Although it allowed the case to remain in court, the district court did partially grant the motion to dismiss and trimmed the claims that could proceed. Of note, the district court dismissed Plaintiff’s claim under the CLRA, which prohibits certain “unfair methods of competition and unfair or deceptive acts or practices undertaken by any person in a transaction intended to result or which results in the sale or lease of goods or services to any consumer.” Given the CLRA’s definition of goods—“tangible chattels bought or leased for use primarily for personal, family, or household purposes”—and services—“work, labor, and services for other than a commercial or business use, including services furnished in connection with the sale or repair of goods”—the district court concluded that DOGE is an “intangible good” outside the scope of the CLRA (similar to life insurance contracts and mortgage loans) and that Coinbase’s facilitation of trading in cryptocurrency was an “ancillary” service related to the cryptocurrency itself (similar to the ancillary services associated with servicing home loans).

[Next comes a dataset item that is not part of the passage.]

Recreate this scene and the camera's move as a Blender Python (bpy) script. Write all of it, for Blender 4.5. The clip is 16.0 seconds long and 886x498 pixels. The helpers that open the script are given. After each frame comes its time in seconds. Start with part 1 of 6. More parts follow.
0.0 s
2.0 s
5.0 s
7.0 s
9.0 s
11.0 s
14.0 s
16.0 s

Coinbase thereafter appealed the order denying its arbitration motion and requested a stay of the district court proceedings pending the appeal. The district court denied Coinbase’s stay request, reasoning that Coinbase was unlikely to prevail on appeal. Coinbase then asked the Ninth Circuit Court of Appeal to reconsider its requested stay of the district court proceedings and to adopt the automatic stay followed by the Third, Fourth, Seventh, Tenth, Eleventh and D.C. Circuits. In the Ninth, Second and Fifth Circuits, district court litigation is not automatically stayed pending a nonfrivolous appeal on arbitrability (though, a district court may still order a discretionary stay ). The Ninth Circuit rejected Coinbase’s request, prompting Coinbase’s petition to the U.S. Supreme Court to resolve the 6-3 Circuit split over whether appealing an order denying arbitration divests the district court of jurisdiction such that the district court proceedings must be stayed pending appeal.

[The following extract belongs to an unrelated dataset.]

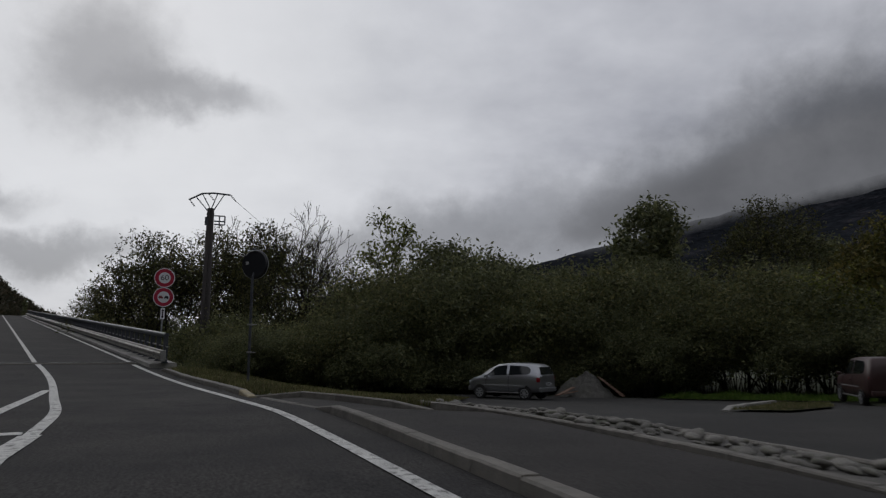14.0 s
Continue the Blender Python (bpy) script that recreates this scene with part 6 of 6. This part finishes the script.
# ---------------------------------------------------------------- cars
def car(at, heading, paint, label, length=3.85, width=1.78, height=1.62, shape="hatch"):
    """A car: lofted body, glass panels, wheels, lights, bumpers. Its nose points along heading."""
    ob = thing("car", Matrix.Translation(at) @ Matrix.Rotation(math.atan2(heading[1], heading[0]), 4, "Z"), label, "car")
    L, W, H = length, width / 2, height
    if shape == "hatch":
        rows = [  # along, sill, belt, roof, half width at belt, half width at roof
            (-0.50, 0.36, 0.62, 0.66, 0.80, 0.74), (-0.485, 0.26, 0.64, 0.72, 0.90, 0.80), (-0.455, 0.22, 0.66, 0.90, 0.95, 0.72), (-0.40, 0.20, 0.66, 0.975, 0.98, 0.74), (-0.25, 0.19, 0.655, 1.0, 1.0, 0.77), (-0.05, 0.19, 0.645, 1.0, 1.0, 0.78),
            (0.08, 0.19, 0.635, 0.975, 1.0, 0.77), (0.20, 0.19, 0.625, 0.86, 0.99, 0.74), (0.315, 0.20, 0.615, 0.66, 0.97, 0.80), (0.42, 0.22, 0.57, 0.60, 0.93, 0.82), (0.475, 0.26, 0.48, 0.51, 0.86, 0.78), (0.50, 0.30, 0.40, 0.42, 0.74, 0.70)]
    else:
        rows = [
            (-0.50, 0.34, 0.56, 0.60, 0.84, 0.80), (-0.49, 0.26, 0.60, 0.80, 0.94, 0.80), (-0.465, 0.22, 0.62, 0.96, 0.98, 0.78), (-0.40, 0.20, 0.62, 1.0, 1.0, 0.80), (-0.1, 0.20, 0.62, 1.0, 1.0, 0.80),
            (0.06, 0.20, 0.61, 0.98, 1.0, 0.79), (0.20, 0.20, 0.60, 0.66, 0.99, 0.82), (0.40, 0.22, 0.57, 0.60, 0.96, 0.84), (0.48, 0.26, 0.48, 0.52, 0.88, 0.80), (0.50, 0.30, 0.42, 0.44, 0.78, 0.72)]
    verts, faces = [], []
    for x, sill, belt, roof, wb, wr in rows:
        h2 = belt + (roof - belt) * 0.92
        sec = [(wb * 0.93, sill), (wb, sill + (belt - sill) * 0.35), (wb * 1.0, sill + (belt - sill) * 0.75), (wb * 0.965, belt), (wr + (wb * 0.965 - wr) * 0.06, h2), (wr * 0.86, roof), (wr * 0.4, roof + 0.012)]
        ring = [(x * L, w * W, z * H) for w, z in sec] + [(x * L, -w * W, z * H) for w, z in sec[::-1]]
        verts += ring
    k = 14
    n = len(rows)
    faces = [(i * k + j, i * k + (j + 1) % k, (i + 1) * k + (j + 1) % k, (i + 1) * k + j) for i in range(n - 1) for j in range(k)] + [tuple(range(k))[::-1], tuple(range((n - 1) * k, n * k))]
    body = raw_part("body", verts, faces, paint, ob, smooth=True)
    body.data.polygons[-1].use_smooth = body.data.polygons[-2].use_smooth = False

    def at_row(x):
        xs = [r[0] for r in rows]
        return [float(np.interp(x, xs, [r[i] for r in rows])) for i in range(1, 6)]

    def side_panel(name, x1, x2, low, high, mat, side, out=0.014):
        """A pane that follows the flank between x1 and x2; low and high give its edges as shares of the way from belt to roof."""
        vv, ff = [], []
        n2 = 12
        for i in range(n2 + 1):
            x = x1 + (x2 - x1) * i / n2
            sill, belt, roof, wb, wr = at_row(x)
            for t in (float(np.interp(x, *zip(*low))), float(np.interp(x, *zip(*high)))):
                w = wb * 0.965 + ((wr + (wb * 0.965 - wr) * 0.06) - wb * 0.965) * t
                z = (belt + (roof - belt) * 0.92 * t) * H
                vv += [(x * L, side * (w * W + out), z), (x * L, side * (w * W - 0.02), z)]
            if i:
                a = 4 * (i - 1)
                ff += [(a, a + 4, a + 6, a + 2), (a + 1, a + 3, a + 7, a + 5), (a, a + 1, a + 5, a + 4), (a + 2, a + 6, a + 7, a + 3)]
        e = 4 * n2
        ff += [(0, 2, 3, 1), (e, e + 1, e + 3, e + 2)]
        return raw_part(name, vv, ff, mat, ob)

    for s in (1, -1):
        side_panel("side_window", -0.055, 0.235, [(-0.055, 0.1), (0.235, 0.1)], [(-0.055, 0.92), (0.06, 0.92), (0.12, 0.86), (0.235, 0.16)], GLASS_DARK, s)
        side_panel("side_window", -0.37, -0.09, [(-0.37, 0.3), (-0.34, 0.14), (-0.09, 0.1)], [(-0.37, 0.62), (-0.33, 0.86), (-0.09, 0.92)], GLASS_DARK, s)
        bm = bmesh.new()
        box(bm, (0.0, s * W * 1.0, 0.20 * H), (L * 0.46, 0.03, 0.05), bevel=0.008)
        part("sill_trim", bm, STEEL, ob)
        bm = bmesh.new()
        box(bm, (-0.03 * L, s * (W * 1.0 + 0.01), 0.53 * H), (0.17, 0.03, 0.035), bevel=0.008)
        part("door_handle", bm, paint, ob)
        bm = bmesh.new()
        box(bm, (0.215 * L, s * (W + 0.09), 0.645 * H), (0.1, 0.17, 0.11), bevel=0.03)
        part("wing_mirror", bm, paint, ob)
        # lights
        bm = bmesh.new()
        box(bm, (-0.468 * L, s * W * 0.80, 0.56 * H), (0.16, 0.26, 0.2), bevel=0.04)
        part("tail_light", bm, plain("tail_red", (0.22, 0.012, 0.02), 0.25), ob, "red tail light")
        bm = bmesh.new()
        box(bm, (0.462 * L, s * W * 0.70, 0.47 * H), (0.18, 0.3, 0.15), bevel=0.05)
        part("headlight", bm, plain("headlight_glass", (0.5, 0.52, 0.55), 0.1), ob, "clear headlight")
        for x in (0.225, -0.085):  # shut lines of the door
            sill, belt, roof, wb, wr = at_row(x)
            vv = []
            for k in range(5):
                z = sill + (belt - sill) * k / 4
                w = wb * (0.93 + 0.07 * min(1.0, k / 1.4)) * (1.0 if k < 4 else 0.965)
                vv += [(x * L - 0.008, s * (w * W + 0.006), z * H), (x * L + 0.008, s * (w * W + 0.006), z * H), (x * L + 0.008, s * (w * W - 0.03), z * H), (x * L - 0.008, s * (w * W - 0.03), z * H)]
            ff = [(4 * k + j, 4 * k + (j + 1) % 4, 4 * k + 4 + (j + 1) % 4, 4 * k + 4 + j) for k in range(4) for j in range(4)]
            raw_part("door_seam", vv, ff, RUBBER, ob)
        bm = bmesh.new()
        box(bm, (0.0, s * W * 0.985, 0.40 * H), (L * 0.5, 0.03, 0.035), bevel=0.008)
        part("rub_strip", bm, BACK_GREY, ob)
    # rear and front panes
    for name, x1, x2, t in (("rear_window", -0.474, -0.448, 1), ("windscreen", 0.305, 0.115, -1)):
        r1, r2 = at_row(x1), at_row(x2)
        if t > 0:
            z1, z2, w1, w2 = 0.70, 0.905, 0.74, 0.60
            vv = [(-0.490 * L - 0.015, -w1 * W, z1 * H), (-0.490 * L - 0.015, w1 * W, z1 * H), (-0.455 * L - 0.02, w2 * W, z2 * H), (-0.455 * L - 0.02, -w2 * W, z2 * H)]
        else:
            vv = [(x1 * L + 0.03, -0.74 * W, r1[2] * H + 0.01), (x1 * L + 0.03, 0.74 * W, r1[2] * H + 0.01), (x2 * L + 0.05, 0.62 * W, r2[2] * H * 0.985 + 0.015), (x2 * L + 0.05, -0.62 * W, r2[2] * H * 0.985 + 0.015)]
        vv += [(a + 0.06 * t, b, c - 0.02) for a, b, c in vv]
        raw_part(name, vv, [(0, 1, 2, 3), (7, 6, 5, 4), (0, 4, 5, 1), (1, 5, 6, 2), (2, 6, 7, 3), (3, 7, 4, 0)], GLASS_DARK, ob)
    for x, nm in ((-0.492, "rear_bumper"), (0.478, "front_bumper")):
        bm = bmesh.new()
        box(bm, (x * L, 0, 0.29 * H), (0.16, W * 1.78, 0.2), bevel=0.06)
        part(nm, bm, paint, ob)
    bm = bmesh.new()
    box(bm, (-0.512 * L, 0, 0.44 * H), (0.015, 0.5, 0.11))
    pl = part("number_plate", bm, WHITE, ob)
    bm = bmesh.new()
    box(bm, (-0.512 * L - 0.009, 0, 0.44 * H), (0.004, 0.36, 0.05))
    part("bar", bm, BLACK, pl)
    r = 0.185 * H
    for wx in (0.315, -0.30):
        for s in (1, -1):
            c = Vector((wx * L, s * (W - 0.09), r))
            bm = bmesh.new()
            tube(bm, (0, -0.10, 0), (0, 0.10, 0), r, sides=28)
            bmesh.ops.bevel(bm, geom=[e for e in bm.edges if abs(e.verts[0].co.y - e.verts[1].co.y) < 1e-4 and len(e.link_faces) == 2], offset=0.03, segments=2, affect="EDGES")
            tyre = part("tyre", bm, RUBBER, None, smooth=False)
            tyre.parent = ob
            tyre.matrix_basis = Matrix.Translation(c)
            bm = bmesh.new()
            y = 0.085 * s
            # dark backing disc paints the shade in the gaps between spokes
            tube(bm, (0, y, 0), (0, y + 0.018 * s, 0), r * 0.6, r * 0.6, 24)
            part("wheel_disc", bm, RUBBER, tyre)
            bm = bmesh.new()
            annulus(bm, r * 0.56, r * 0.68, y + 0.024 * s, 0.0, 28)
            tube(bm, (0, y, 0), (0, y + 0.036 * s, 0), r * 0.17, r * 0.14, 14)
            for q in range(7):
                a = q * 2 * math.pi / 7
                box(bm, (0, y + 0.024 * s, r * 0.34), (r * 0.17, 0.02, r * 0.5), Matrix.Rotation(a, 4, "Y"))
            part("rim", bm, plain("wheel_trim", (0.36, 0.37, 0.38), 0.35, 0.4), tyre, "grey wheel trim")
            # dark band round the tyre, painting in the shade of the wheel arch
            vv, ff = [], []
            m = 16
            for q in range(m + 1):
                a = math.pi * q / m
                for rr in (r * 1.2, r * 0.9):
                    vv.append((wx * L + rr * math.cos(a), s * (W * 0.985 + 0.006), max(0.19 * H, r + rr * math.sin(a))))
            ff = [(2 * q, 2 * q + 1, 2 * q + 3, 2 * q + 2) for q in range(m)]
            vv += [(a, b - s * 0.2, c2) for a, b, c2 in vv]
            o = 2 * (m + 1)
            ff += [(2 * q + 1, 2 * q + 3, o + 2 * q + 3, o + 2 * q + 1) for q in range(m)]
            raw_part("wheel_arch", vv, ff, RUBBER, ob)
    return ob


SILVER = surface("silver_car_paint", (0.34, 0.35, 0.37), (0.40, 0.41, 0.43), 1.0, 0.28, 0.0, 200, metal=0.8)
CHARCOAL = surface("charcoal_car_paint", (0.045, 0.05, 0.06), (0.055, 0.06, 0.07), 1.0, 0.3, 0.0, 200, metal=0.4)
MAROON = surface("dark_red_car_paint", (0.045, 0.024, 0.024), (0.06, 0.030, 0.028), 1.0, 0.4, 0.0, 200)
car((1.62, 59.3, land(1.62, 59.3) - 0.01), (-0.79, 0.61), SILVER, "silver three-door hatchback parked on the gravel", 3.62, 1.70, 1.56)
car((18.9, 30.2, land(18.9, 30.2) - 0.01), (0.42, 0.91), CHARCOAL, "dark grey off-road car parked on the forecourt", 4.3, 1.8, 1.68, "suv")
car((14.4, 53.2, land(14.4, 53.2) - 0.01), (0.35, 0.94), MAROON, "dark red van parked at the edge of the car park", 4.6, 1.9, 1.75, "suv")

The issue of whether litigation should automatically be stayed pending appeal of an arbitration denial is particularly of interest to class action litigants. For defendants, absent a stay, businesses denied arbitration in putative class actions are forced to incur significant expense on class discovery, class certification briefing and experts as they appeal the arbitration denial—only to have this time and money wasted if the appeal is successful and the case is ordered to individual arbitration. Coinbase argues that the approach adopted by the minority Circuits (including the Second and Ninth Circuits, which have relatively active class action dockets) effectively nullifies arbitration agreements during the duration of the appeal and deprives businesses of the benefits thereof—namely, an inexpensive and expeditious means of resolving individual disputes. Plaintiffs, on the other hand, may be disadvantaged by the automatic stay as they would be forced to hold off on pursuing their claims as they wait for a decision on the arbitration appeal (which can sometimes take more than a year). Plaintiffs opposing the automatic stay argue that delay risks subjecting them to loss of witnesses and tangible evidence.

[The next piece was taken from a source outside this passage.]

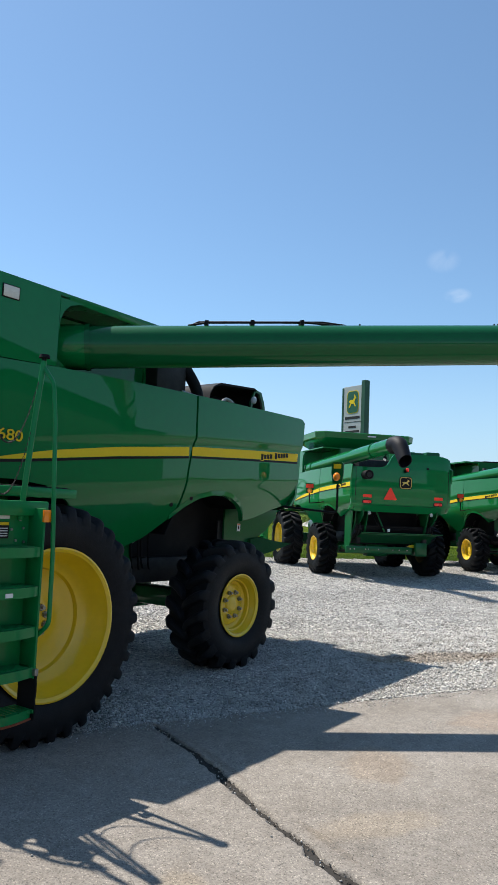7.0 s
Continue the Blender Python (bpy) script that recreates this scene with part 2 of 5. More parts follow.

Plaintiff Suski’s response to Coinbase’s petition is due by October 31, 2022. The issues presented in this case are important to businesses and consumers generally, not simply those engaged in crypto transactions, and we will continue to monitor it for new developments.

The case is Suski et al. v. Coinbase Inc. et al., Case No. 3:21-cv-04539, U.S. District Court for the Northern District of California.